Hardly a life- or - death mission, but it's still old PPK guerilla territory and has been closed off in the past. There have been bombs going off near Batman (great name for a town!) but we don't intend to go that far east (near Iraq). On the other hand, we do intend to go near Syria. We have been told not to travel at night (PPK bandits) and to be very polite to trigger- happy Turkish patrols.Yes sir.
And-- how to put this delicately?--I am NOT a spy ! A couple of years ago, my friend Richard Miniter--click here for his latest book--mentioned my Asian travels to Samizdata's Brian Micklethwait. Brian had a creative take on my birdwatching in faraway places:he thought I was a spook!

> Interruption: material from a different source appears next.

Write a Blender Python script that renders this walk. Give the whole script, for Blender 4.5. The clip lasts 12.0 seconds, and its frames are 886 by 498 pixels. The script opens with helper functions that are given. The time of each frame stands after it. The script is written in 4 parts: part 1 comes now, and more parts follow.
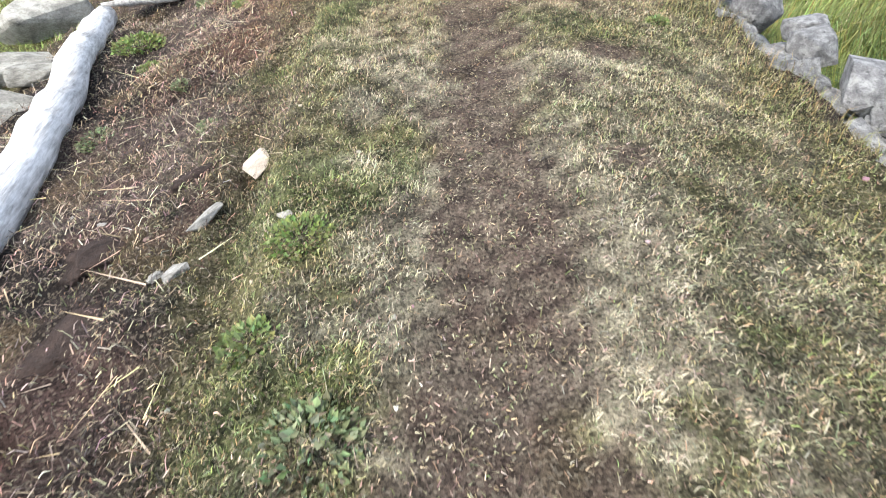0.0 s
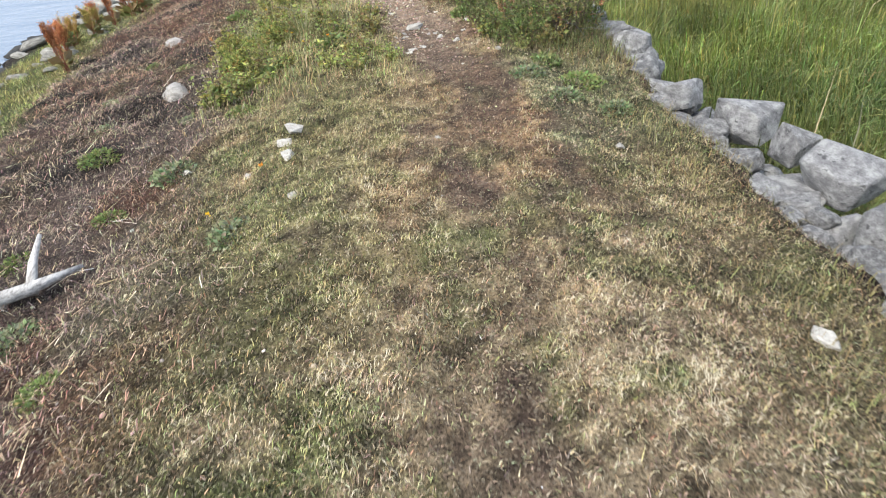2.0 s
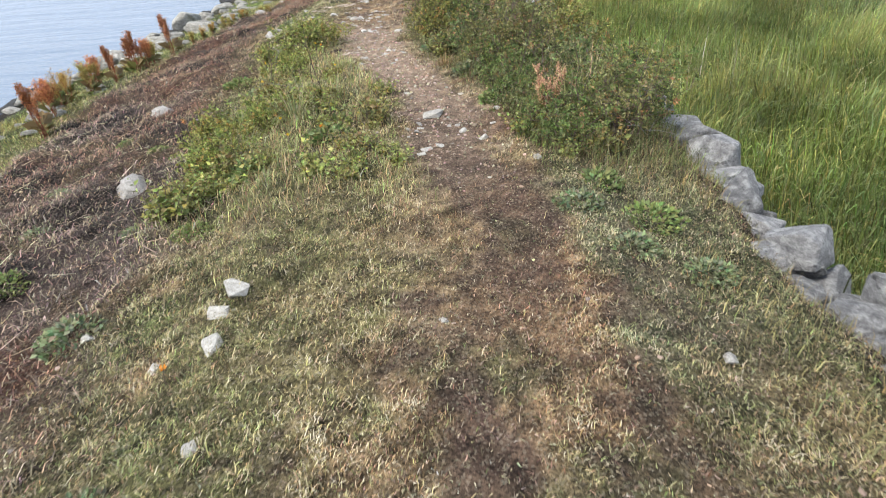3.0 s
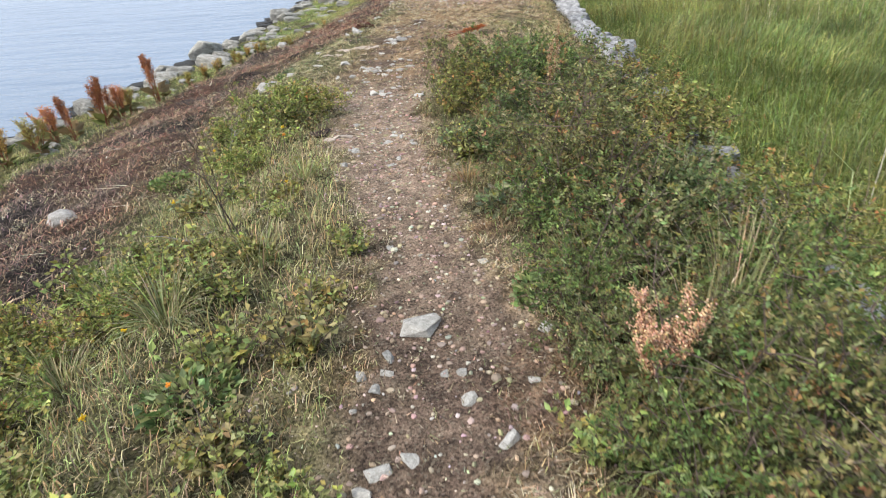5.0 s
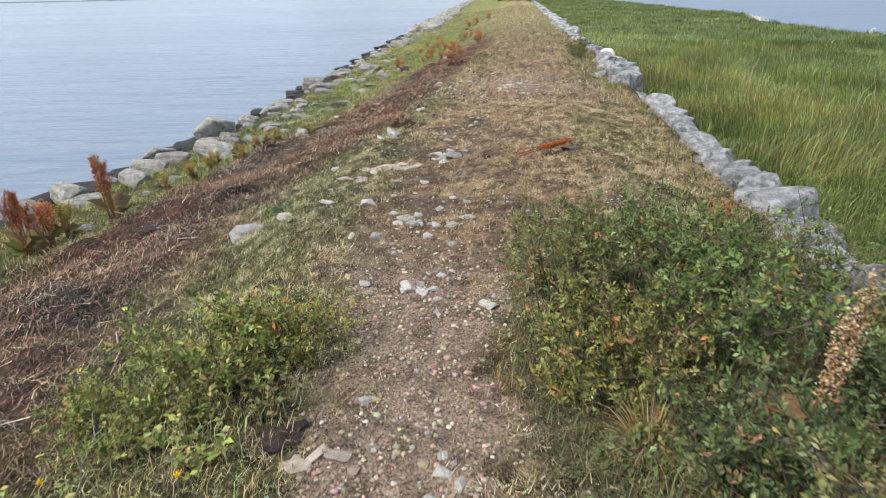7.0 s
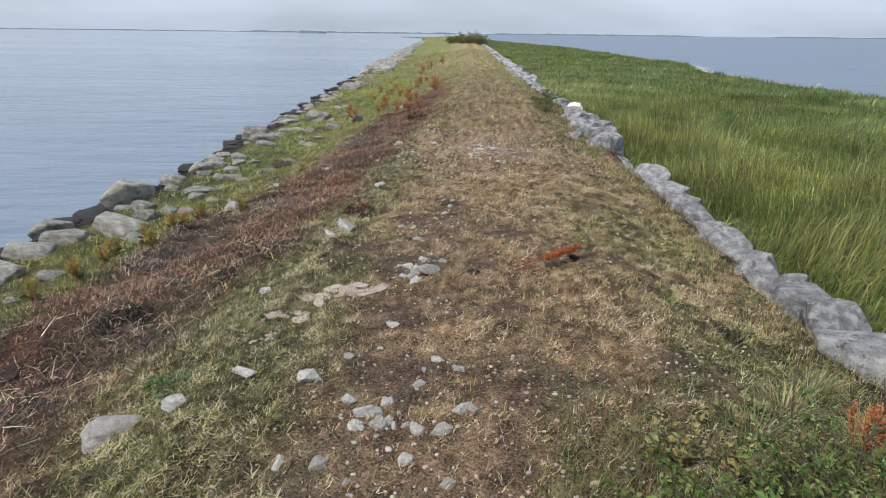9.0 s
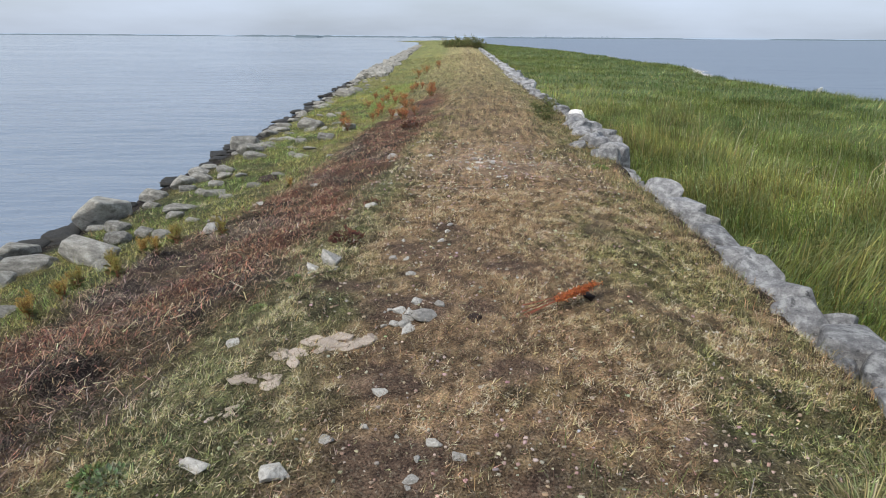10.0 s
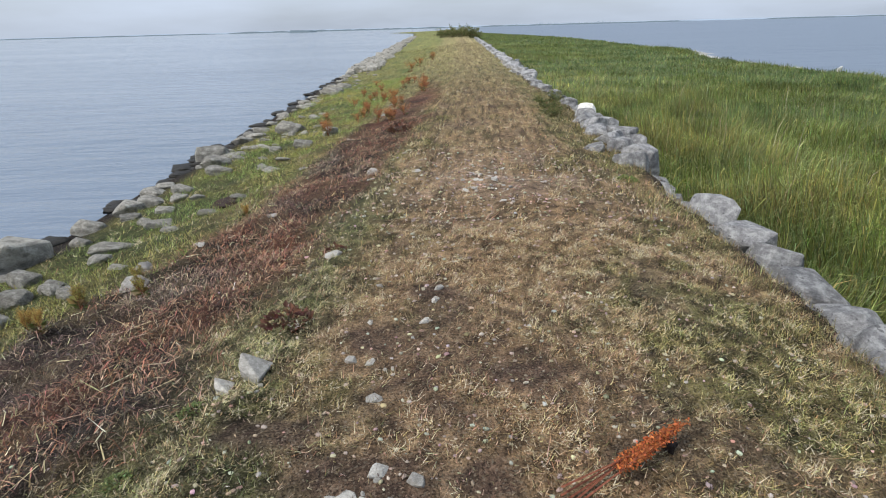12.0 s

"People who habitually watch birds in countries other than their own are as likely as not spooks of some kind, in my opinion. After all, what better way is there to spy on metal birds and their habitats, and such like, than to pretend to be looking only at regular ones? And this bird man is also a gun man. Add the fact that one of Richard's forthcoming books is about Bill Clinton's (mis)handling of al-Qaeda and is apparently full of juicy revelations, and you get the picture. These guys may not have spook ranks and spook serial numbers, but they definitely have good friends who do."
Honestly--much as I admire Richard Meinertzhagen, I am just a writer. Turkish police with computers, take note.